Whether you’re playing Frisbee in Mid-Quad or attending “Scream on the Green” at the lawn outside of Kravis, you will feel something most Californians have not felt in a while. You will feel the lush, wet grass underneath your feet. Living at CMC, it is nearly impossible to tell that California is experiencing its worst drought in almost a thousand years. Our little bubble allows us to enjoy the cool water of the fountains during the day, and watch our friends freeze when we pond them at night. If it weren’t for the news, few people in the Claremont bubble would know that the drought is a big deal—such a big deal, in fact, that California is expected to lose $2.2 billion in annual state revenue from agricultural losses.
As I previously reported, the College administration is not oblivious to the fact that we need to do more to address the drought. However, the problem with the school response is that it is too little, and far too late. Until very recently, CMC students had to skip over rivers of water created by the sprinklers that are meant to water the grass. The facilities department repositioned these sprinklers in October 2014, ten months after the drought reached severity, and over a year after an on-campus organization, Sustainable Students Promoting Environmental Action and Responsibility (SSPEAR) gave it photos of over-watered locations.
While CMC has replaced some plants with drought-resistant varieties, our campus is almost unnaturally green. In a previous interview with the Forum, CMC’s Director of Facilities, Brian Worley, said that “dead grass is not part of CMC’s current campus aesthetic.” Such a statement is telling of the administration’s attitude towards the drought. As a responsible community which strives to develop leaders in all walks of life, should CMC really value its appearance over water use? While CMC sells itself as a well-manicured, verdant campus on its brochures, it might be time for us to change our appeal. We must remember that CMC is located in the Inland Empire, which is essentially a desert. Pitzer’s campus, which is more in line with the natural landscape of the Inland Empire, would be a good point of reference. Populated with numerous varieties of cacti and low-maintenance shrubbery, Pitzer embodies the natural environment of the Inland Empire while also managing to look visually appealing.
Just as dead grass does not seem to be a part of our campus aesthetic, water conservation does not seem to be a part of our drought response. Students have been calling for the sprinklers that consistently water the sidewalks to be changed or moved for years, pleas that apparently fell on deaf ears for a long time. Once the administration decided to change the sprinklers, the actual change was made in under a week. While our slightly drier sidewalks are a small victory, one should note that the sprinklers are still running in order to keep our lovely, improbably green grass alive no matter the consequences.

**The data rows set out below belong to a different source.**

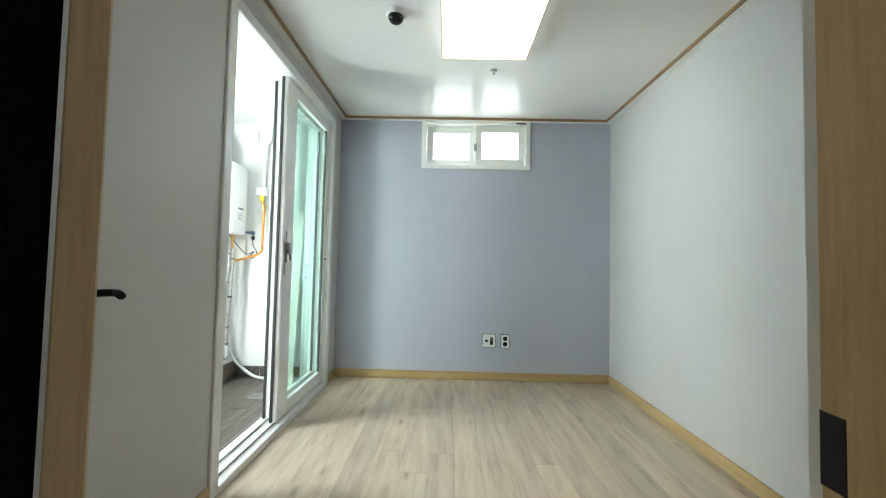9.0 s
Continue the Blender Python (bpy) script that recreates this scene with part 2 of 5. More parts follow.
structure("wall_passage_end", [(WP_X + 0.15, D2, -0.06, 0.06, 0, TOP)], CREAM_PAPER, "plain cream wall closing the passage")
structure("wall_second_room", around("y", HALL_S - 0.2, R1_S - 0.05, D2, D2 + 0.2, 0, TOP, [(-1.80, -0.990, 0, 2.08)]), CREAM_PAPER, "cream papered wall with a door opening")
structure("wall_hall_south", [(-3.0, D2, HALL_S - 0.15, HALL_S, 0, TOP)], CREAM_PAPER, "cream papered hall wall behind the plants")
structure("wall_hall_west", [(-3.15, -3.0, HALL_S - 0.15, R1_S, 0, TOP)], CREAM_PAPER, "cream papered wall closing the living room")
TRAY = (-2.2, 1.65, -1.70, -0.35)
structure("ceiling_hall", [(-3.0, TRAY[0], HALL_S, DOORWALL_Y, HALL_TOP, TOP + 0.1), (TRAY[1], D2, HALL_S, DOORWALL_Y, HALL_TOP, TOP + 0.1),
                           (TRAY[0], TRAY[1], HALL_S, TRAY[2], HALL_TOP, TOP + 0.1), (TRAY[0], TRAY[1], TRAY[3], DOORWALL_Y, HALL_TOP, TOP + 0.1),
                           (TRAY[0], TRAY[1], TRAY[2], TRAY[3], TOP, TOP + 0.1)], CEIL_MATT, "cream papered hall ceiling with a raised tray", "ceiling")
structure("wall_second_room_right", [(D2 + 0.2, FAR + 0.2, R2_R - 0.15, R2_R, 0, TOP)], WHITE_PAPER, "white papered wall")
structure("wall_second_room_end", around("y", R2_R, R2_L, FAR, FAR + 0.2, 0, TOP, [(-2.15, -1.235, 1.955, 2.335)]), BLUE_GREY, "blue-grey papered wall with a high small window")
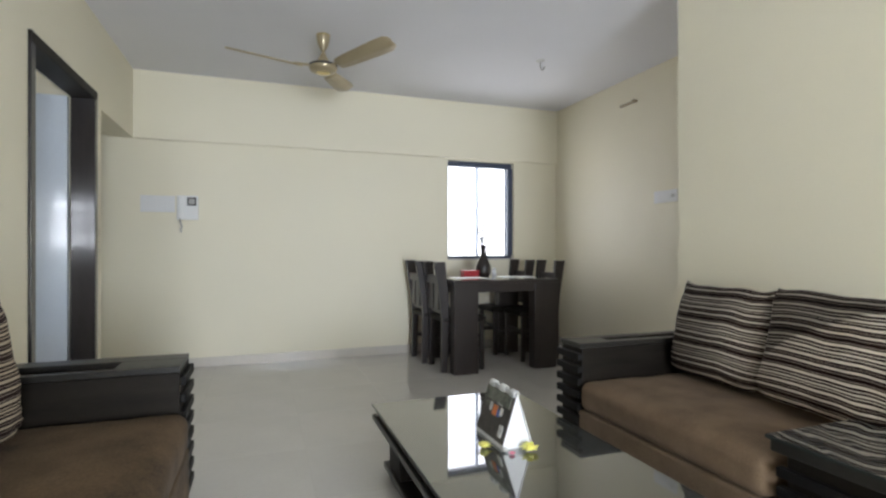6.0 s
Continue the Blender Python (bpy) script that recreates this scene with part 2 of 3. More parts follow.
structure("wall_side", boxes((2.95, 3.15, NEAR, -0.32, 0, H)), WALL, "cream painted unseen side wall narrowing the balcony light", "wall")
structure("wall_near", boxes((-T, 1.0, NEAR - T, NEAR, 0, H), (2.7, 3.15, NEAR - T, NEAR, 0, H), (1.0, 2.7, NEAR - T, NEAR, 2.15, H)),
          WALL, "cream painted wall with a wide balcony opening", "wall")
structure("wall_passage", boxes((-1.8, -1.6, 4.20, BACK, 0, H), (-1.6, -T, 4.10, 4.20, 0, H)), WALL, "cream painted passage walls", "wall")
structure("wall_bedroom", boxes(
    (-2.6, -2.4, 0.8, 4.20, 0, H), (-2.4, -1.2, 0.8, 1.0, 0, H), (-0.5, -T, 0.8, 1.0, 0, H), (-1.2, -0.5, 0.8, 1.0, 0, 1.04), (-1.2, -0.5, 0.8, 1.0, 1.66, H),
    (-2.4, -1.6, 4.10, 4.20, 0, H)),
    WALL, "cream painted bedroom walls", "wall")
structure("ceiling", boxes((-2.6, RIGHT + T, NEAR - T, BACK + T, H, H + 0.15)), CEIL, "plain white painted ceiling", "ceiling")
floor = structure("floor", boxes((-2.6, RIGHT + T, NEAR - T, BACK + T, -0.12, -0.0015)), GROUT, "beige polished vitrified tile floor", "floor")
structure("ground", boxes((-60, 60, -60, 60, -3.3, -3.2)), GROUT, "grey ground outside the flat", "ground")


def skirting(name, *rows):
    bm = bmesh.new()
    for r in rows:
        box(bm, *r, 0.0, 0.085, 0.003, 1)
    structure(name, bm, SKIRT, "pale polished tile skirting along the wall", "skirting")


skirting("baseboard_left", (0.0, 0.012, -1.12, 2.98), (0.0, 0.012, 4.08, 4.20))
skirting("baseboard_back", (-1.6, RIGHT, BACK - 0.012, BACK))
skirting("baseboard_right", (RIGHT - 0.012, RIGHT, CORNER, BACK - 0.012))
skirting("baseboard_sofa", (SOFA_WALL - 0.012, SOFA_WALL, -0.12, CORNER + 0.012), (SOFA_WALL, RIGHT - 0.012, CORNER, CORNER + 0.012))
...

There are still other problems; the fountains in Flamson Plaza and outside Bauer Center continue to operate. While these fountains might be central to many CMC traditions like sunbathing and ponding our friends, they should be turned off. Not only will CMC be saving a lot of water by implementing such a measure, but the administration would be sending a strong message of solidarity in light of the drought. Turning off the fountains will demonstrate that the drought matters, and that CMC is sacrificing a feature central to its campus life in order to help combat the drought. Such a move has been implemented by other campuses in the state. Stanford University turned off all its fountains in March to highlight the drought.
Another contentious issue is the lack of transparency when it comes to the drought response. The CMC website does not have a single page dedicated to our sustainability efforts, let alone to drought response. How are students supposed to know about CMC’s conservation or drought response efforts? Do we all need to email the Facilities department to access information that should readily be available to us? Pomona College seems to be more generous when it comes to disseminating information on their environmental and drought-response efforts. Not only do they have a page dedicated to their water efforts, but they also have a master-page for all of their sustainability efforts. In today’s age, where information is empowerment, CMC students are provided with alarmingly limited amounts of information regarding campus sustainability measures.
Ultimately, it all boils down to the responsibility Claremont McKenna College has to its community and its students. While we may have the resources to continue with our current choices, we must respond to the drought with an increased vigor. By doing this, the administration would be instilling a necessary sense of environmental responsibility in the student body.